BOWELS
The intestines or entrails. The word may refer to the deep or remote part of anything, as the “bowels” of the earth. The Hebrew words frequently translated “bowels” in the older Bible versions are also rendered in more modern translations as “intestines,” or “entrails,” where the context clearly indicates that they have that connotation. (Compare 2 Samuel 20:10; 2 Chronicles 21:15, 18, 19; Job 20:14, in various Bible versions.) Where the Hebrew terms are not confined to “intestines” the English words “belly,” “inward parts,” “body,” “stomach,” “womb,” and related expressions are sometimes used in modern translations.—Gen. 15:4; 25:23; Ps. 71:6; Isa. 16:11; 49:1.

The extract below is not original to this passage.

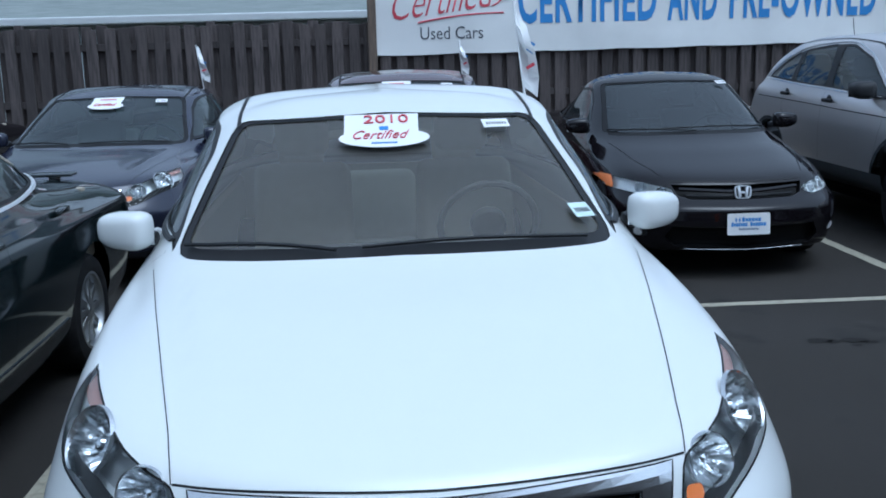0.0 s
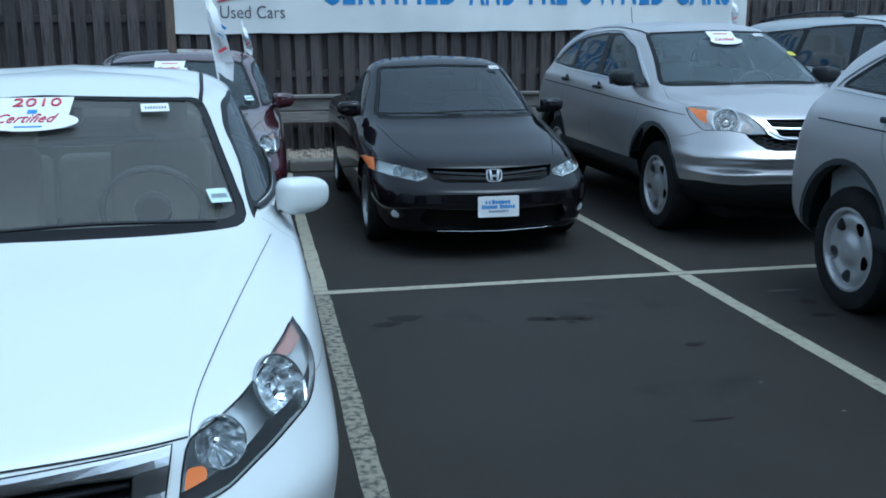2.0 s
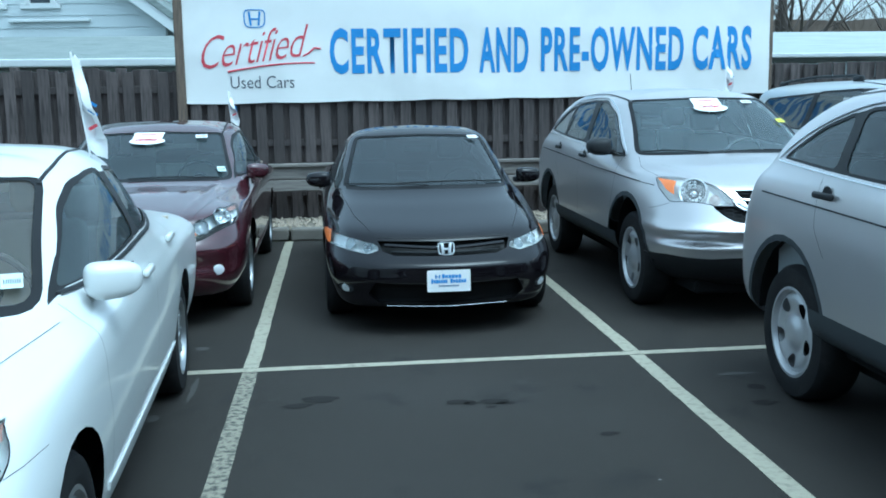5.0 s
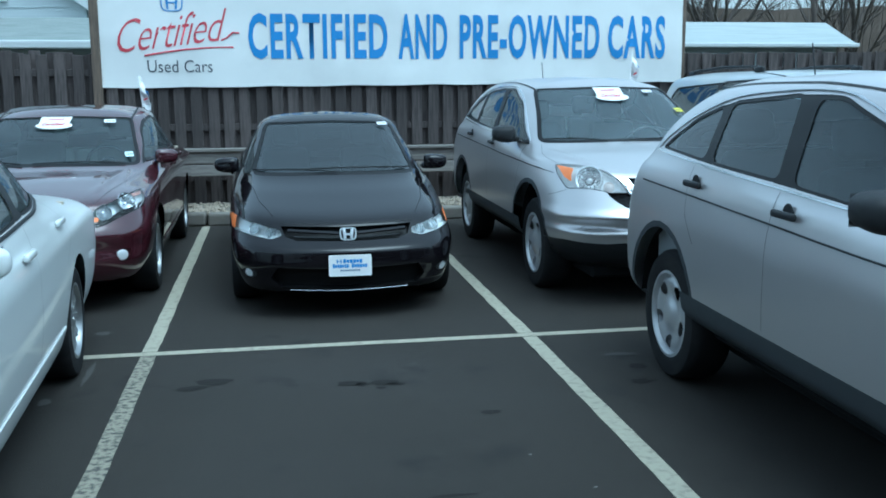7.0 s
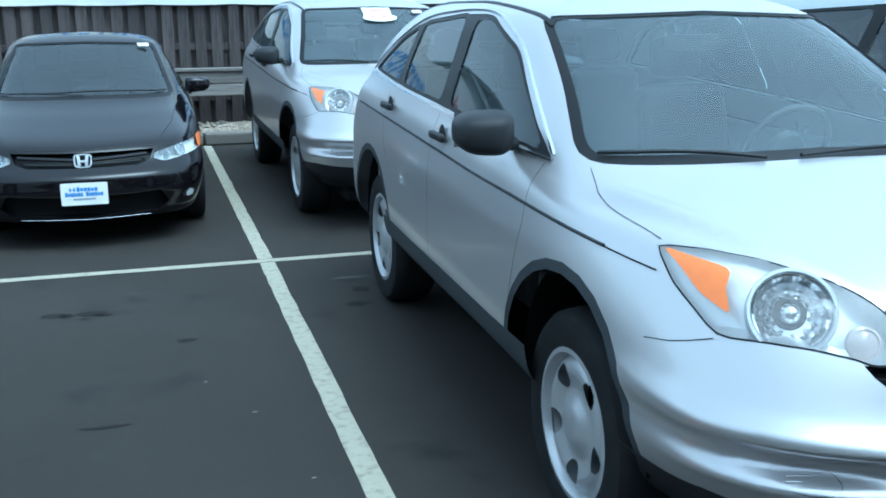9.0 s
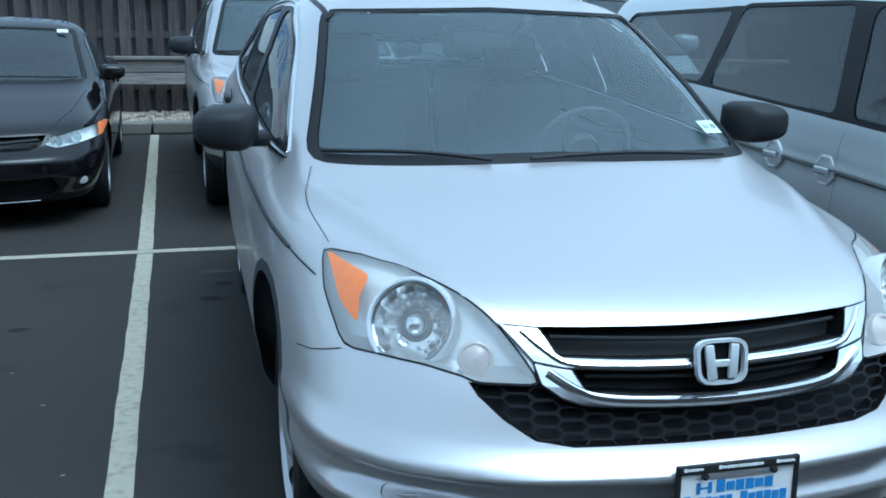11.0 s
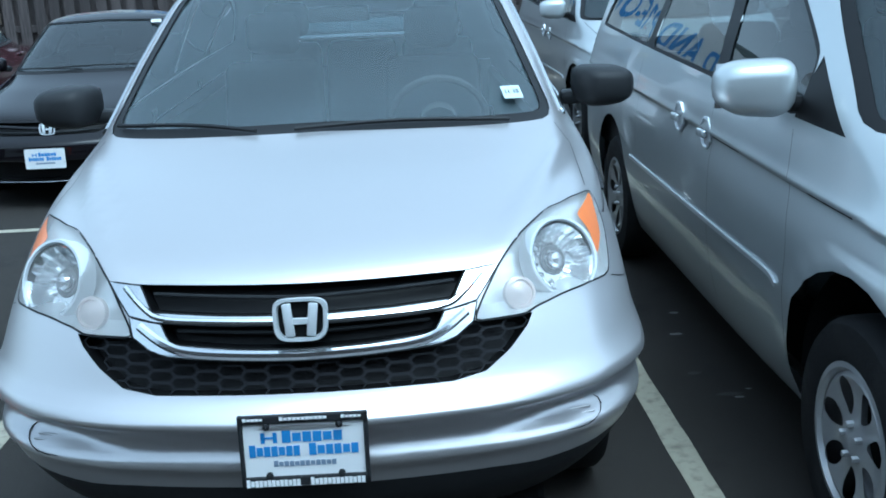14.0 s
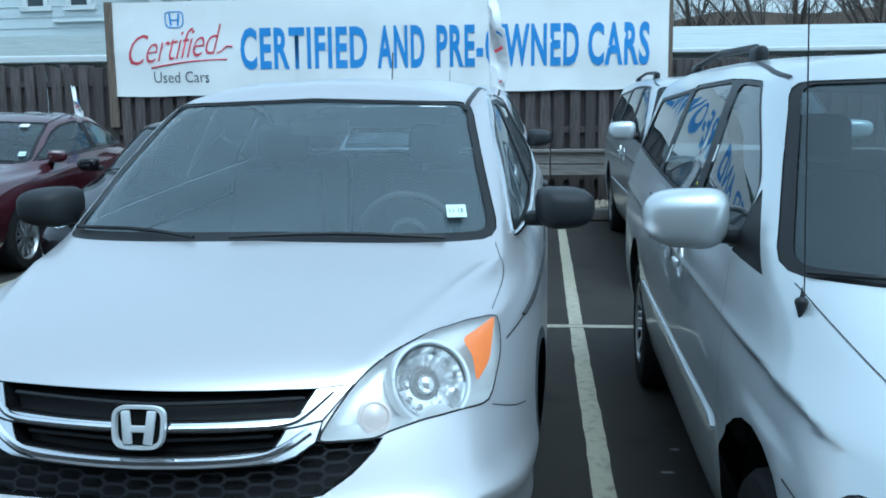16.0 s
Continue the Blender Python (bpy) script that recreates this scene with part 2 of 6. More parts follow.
def shrink(poly, d):
    """Move the edges of a convex polygon inwards."""
    n = len(poly)
    area = sum(poly[i - 1][0] * poly[i][1] - poly[i][0] * poly[i - 1][1] for i in range(n))
    s = 1 if area > 0 else -1
    out = []
    for i in range(n):
        p0, p1, p2 = Vector(poly[i - 1]), Vector(poly[i]), Vector(poly[(i + 1) % n])
        e1, e2 = (p1 - p0).normalized(), (p2 - p1).normalized()
        n1, n2 = Vector((-e1.y, e1.x)) * s, Vector((-e2.y, e2.x)) * s
        k = (n1 + n2)
        out.append(tuple(p1 + k * (d / max(0.3, 0.5 * k.length_squared))))
    return out


def text_mesh(name, body, width, height, material, m, parent, shear=0.0, fat=0.0, spacing=1.0, depth=0.002):
    cu = bpy.data.curves.new(name, 'FONT')
    cu.body = body
    cu.shear = shear
    cu.offset = fat
    cu.space_character = spacing
    cu.resolution_u = 3
    cu.extrude = depth
    tmp = bpy.data.objects.new(name, cu)
    scene.collection.objects.link(tmp)
    me = bpy.data.meshes.new_from_object(tmp.evaluated_get(bpy.context.evaluated_depsgraph_get()))
    bpy.data.objects.remove(tmp)
    co = np.empty(len(me.vertices) * 3)
    me.vertices.foreach_get("co", co)
    co = co.reshape(-1, 3)
    lo, hi = co.min(0), co.max(0)
    co[:, 0] = (co[:, 0] - lo[0]) / (hi[0] - lo[0]) * width
    co[:, 1] = (co[:, 1] - lo[1]) / (hi[1] - lo[1]) * height
    me.vertices.foreach_set("co", co.ravel())
    me.materials.clear()
    me.materials.append(material)
    me.name = name
    ob = new(name, me)
    ob.parent = parent
    ob.matrix_basis = m
    return ob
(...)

Physical food is assimilated by the intestines. This fact was metaphorically used to represent mental or spiritual digestion when in vision, Ezekiel was told to eat a scroll, filling his intestines or bowels with it. Ezekiel was to gain spiritual strength by meditating upon and storing in his memory the words written in the scroll. He was thereby nourished spiritually and provided with a message to speak.—Ezek. 3:1-6; compare Revelation 10:8-10.
Since deep emotions have a marked effect on one’s literal bowels, the same Hebrew words or forms of the words are sometimes used figuratively as “inward emotions,” “pity,” “inward parts,” “mercies” and the like, as at Genesis 43:14, 30; Lamentations 3:22; Isaiah 48:19.
In the Christian Greek Scriptures the word splagʹkhna literally means “bowels.” It is used once (in the plural) to refer to the literal intestines. (Acts 1:18) Elsewhere the forms of the word denote “tender affections” and similar emotions.—2 Cor. 6:12; Phil. 1:8; 2:1; Col. 3:12; 1 John 3:17.